**Dataset entries:**
>> begin

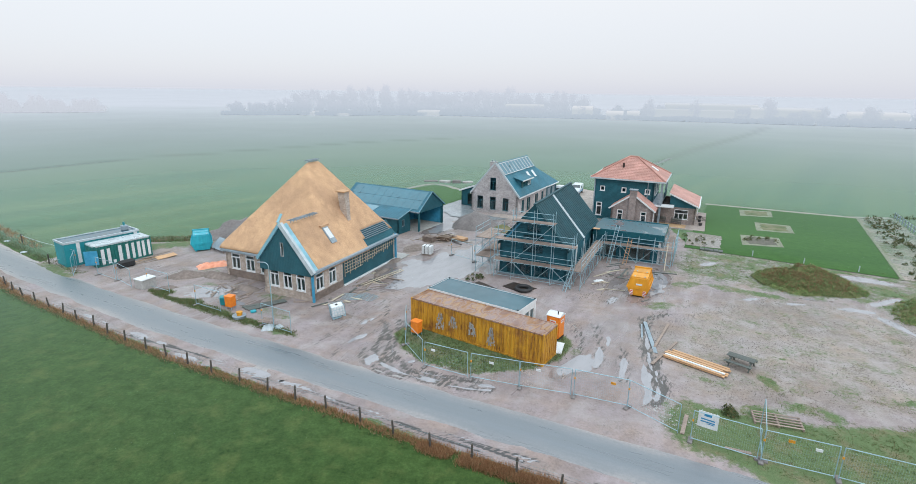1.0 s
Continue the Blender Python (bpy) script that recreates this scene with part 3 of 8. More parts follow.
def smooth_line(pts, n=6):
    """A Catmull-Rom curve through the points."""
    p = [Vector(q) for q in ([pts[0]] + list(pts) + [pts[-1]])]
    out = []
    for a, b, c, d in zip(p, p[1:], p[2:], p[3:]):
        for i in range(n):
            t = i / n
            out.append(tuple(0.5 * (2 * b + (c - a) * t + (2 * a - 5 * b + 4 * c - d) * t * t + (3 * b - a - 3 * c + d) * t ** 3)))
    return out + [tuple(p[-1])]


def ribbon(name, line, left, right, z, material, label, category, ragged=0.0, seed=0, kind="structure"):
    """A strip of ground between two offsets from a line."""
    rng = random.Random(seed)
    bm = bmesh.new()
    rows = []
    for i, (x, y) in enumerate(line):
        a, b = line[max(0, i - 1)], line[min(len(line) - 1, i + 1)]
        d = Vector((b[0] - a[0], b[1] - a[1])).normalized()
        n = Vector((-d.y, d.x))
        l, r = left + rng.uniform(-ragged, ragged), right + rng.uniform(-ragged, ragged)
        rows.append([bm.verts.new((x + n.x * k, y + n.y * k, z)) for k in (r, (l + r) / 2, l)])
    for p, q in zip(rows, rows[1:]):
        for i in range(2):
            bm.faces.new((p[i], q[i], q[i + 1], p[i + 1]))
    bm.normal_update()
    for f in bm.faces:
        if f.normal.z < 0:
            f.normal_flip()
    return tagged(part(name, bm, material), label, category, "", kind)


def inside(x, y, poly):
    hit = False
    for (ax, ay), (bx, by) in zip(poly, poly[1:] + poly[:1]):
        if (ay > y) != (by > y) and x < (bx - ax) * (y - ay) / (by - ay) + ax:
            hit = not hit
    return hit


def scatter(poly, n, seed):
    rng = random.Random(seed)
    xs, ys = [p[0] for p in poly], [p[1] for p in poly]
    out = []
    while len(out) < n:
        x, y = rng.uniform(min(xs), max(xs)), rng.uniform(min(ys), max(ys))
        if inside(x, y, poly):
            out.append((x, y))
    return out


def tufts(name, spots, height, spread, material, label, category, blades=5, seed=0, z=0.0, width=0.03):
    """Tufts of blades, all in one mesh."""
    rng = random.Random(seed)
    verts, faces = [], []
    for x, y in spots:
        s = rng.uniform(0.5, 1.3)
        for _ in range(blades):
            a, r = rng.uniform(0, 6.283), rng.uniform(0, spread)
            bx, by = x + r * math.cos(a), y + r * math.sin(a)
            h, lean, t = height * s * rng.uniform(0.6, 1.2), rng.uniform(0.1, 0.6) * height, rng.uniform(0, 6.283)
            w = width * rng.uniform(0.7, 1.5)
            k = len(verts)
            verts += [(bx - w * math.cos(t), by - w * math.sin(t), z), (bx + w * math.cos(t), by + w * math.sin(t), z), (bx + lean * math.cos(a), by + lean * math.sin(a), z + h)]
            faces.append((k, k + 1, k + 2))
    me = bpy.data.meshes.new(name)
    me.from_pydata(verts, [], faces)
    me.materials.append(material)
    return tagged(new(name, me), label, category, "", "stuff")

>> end
>> begin

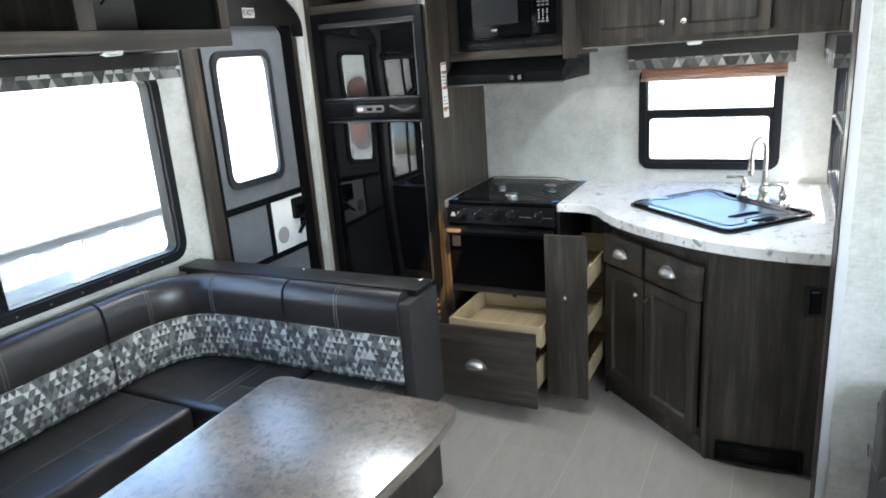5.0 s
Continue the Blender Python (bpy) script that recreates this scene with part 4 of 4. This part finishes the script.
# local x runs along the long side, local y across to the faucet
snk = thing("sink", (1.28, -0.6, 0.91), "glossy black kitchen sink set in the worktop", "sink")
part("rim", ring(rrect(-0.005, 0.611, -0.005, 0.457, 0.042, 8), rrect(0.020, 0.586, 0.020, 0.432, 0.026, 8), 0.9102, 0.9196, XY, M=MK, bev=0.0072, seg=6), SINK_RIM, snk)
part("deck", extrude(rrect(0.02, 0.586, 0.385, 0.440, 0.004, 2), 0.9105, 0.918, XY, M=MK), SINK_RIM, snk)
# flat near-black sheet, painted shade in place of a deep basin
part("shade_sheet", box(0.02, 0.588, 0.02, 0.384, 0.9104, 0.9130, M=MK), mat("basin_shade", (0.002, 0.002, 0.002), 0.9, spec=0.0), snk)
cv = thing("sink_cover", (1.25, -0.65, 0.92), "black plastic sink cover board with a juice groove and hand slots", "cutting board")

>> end

**Problem:**
Copy each line that contains the word "Python".

**Solution for this exercise:**
Continue the Blender Python (bpy) script that recreates this scene with part 3 of 8. More parts follow.
Continue the Blender Python (bpy) script that recreates this scene with part 4 of 4. This part finishes the script.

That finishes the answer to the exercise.